Data lines »

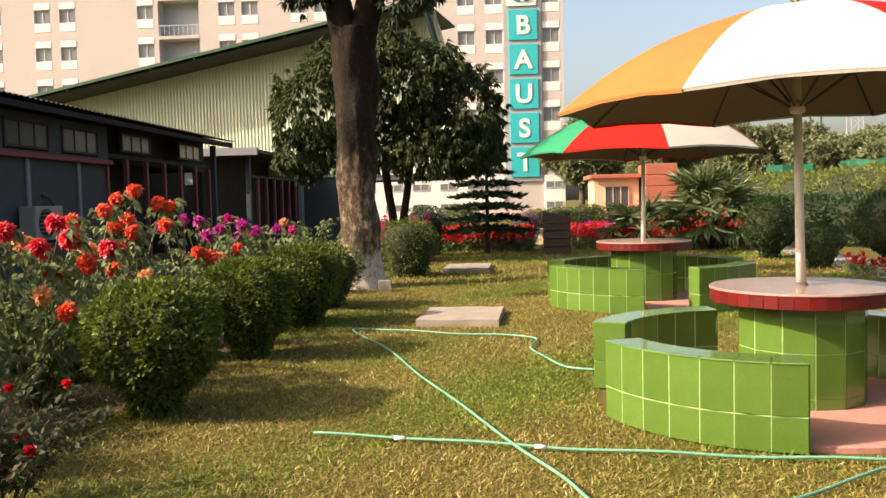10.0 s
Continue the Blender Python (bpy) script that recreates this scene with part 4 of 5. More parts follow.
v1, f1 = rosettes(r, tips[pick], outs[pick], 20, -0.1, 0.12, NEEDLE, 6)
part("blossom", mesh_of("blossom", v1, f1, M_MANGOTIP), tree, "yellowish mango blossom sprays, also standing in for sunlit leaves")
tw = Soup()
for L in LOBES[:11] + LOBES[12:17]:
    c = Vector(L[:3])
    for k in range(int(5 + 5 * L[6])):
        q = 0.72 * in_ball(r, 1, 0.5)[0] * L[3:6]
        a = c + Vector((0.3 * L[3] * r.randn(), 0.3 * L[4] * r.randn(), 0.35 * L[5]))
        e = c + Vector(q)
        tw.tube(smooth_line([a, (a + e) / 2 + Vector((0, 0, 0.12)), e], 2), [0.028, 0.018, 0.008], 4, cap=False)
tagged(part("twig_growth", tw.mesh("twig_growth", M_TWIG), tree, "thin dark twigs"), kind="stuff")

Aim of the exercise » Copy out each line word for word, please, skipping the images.

Task response »
10.0 s
Continue the Blender Python (bpy) script that recreates this scene with part 4 of 5. More parts follow.
v1, f1 = rosettes(r, tips[pick], outs[pick], 20, -0.1, 0.12, NEEDLE, 6)
part("blossom", mesh_of("blossom", v1, f1, M_MANGOTIP), tree, "yellowish mango blossom sprays, also standing in for sunlit leaves")
tw = Soup()
for L in LOBES[:11] + LOBES[12:17]:
    c = Vector(L[:3])
    for k in range(int(5 + 5 * L[6])):
        q = 0.72 * in_ball(r, 1, 0.5)[0] * L[3:6]
        a = c + Vector((0.3 * L[3] * r.randn(), 0.3 * L[4] * r.randn(), 0.35 * L[5]))
        e = c + Vector(q)
        tw.tube(smooth_line([a, (a + e) / 2 + Vector((0, 0, 0.12)), e], 2), [0.028, 0.018, 0.008], 4, cap=False)
tagged(part("twig_growth", tw.mesh("twig_growth", M_TWIG), tree, "thin dark twigs"), kind="stuff")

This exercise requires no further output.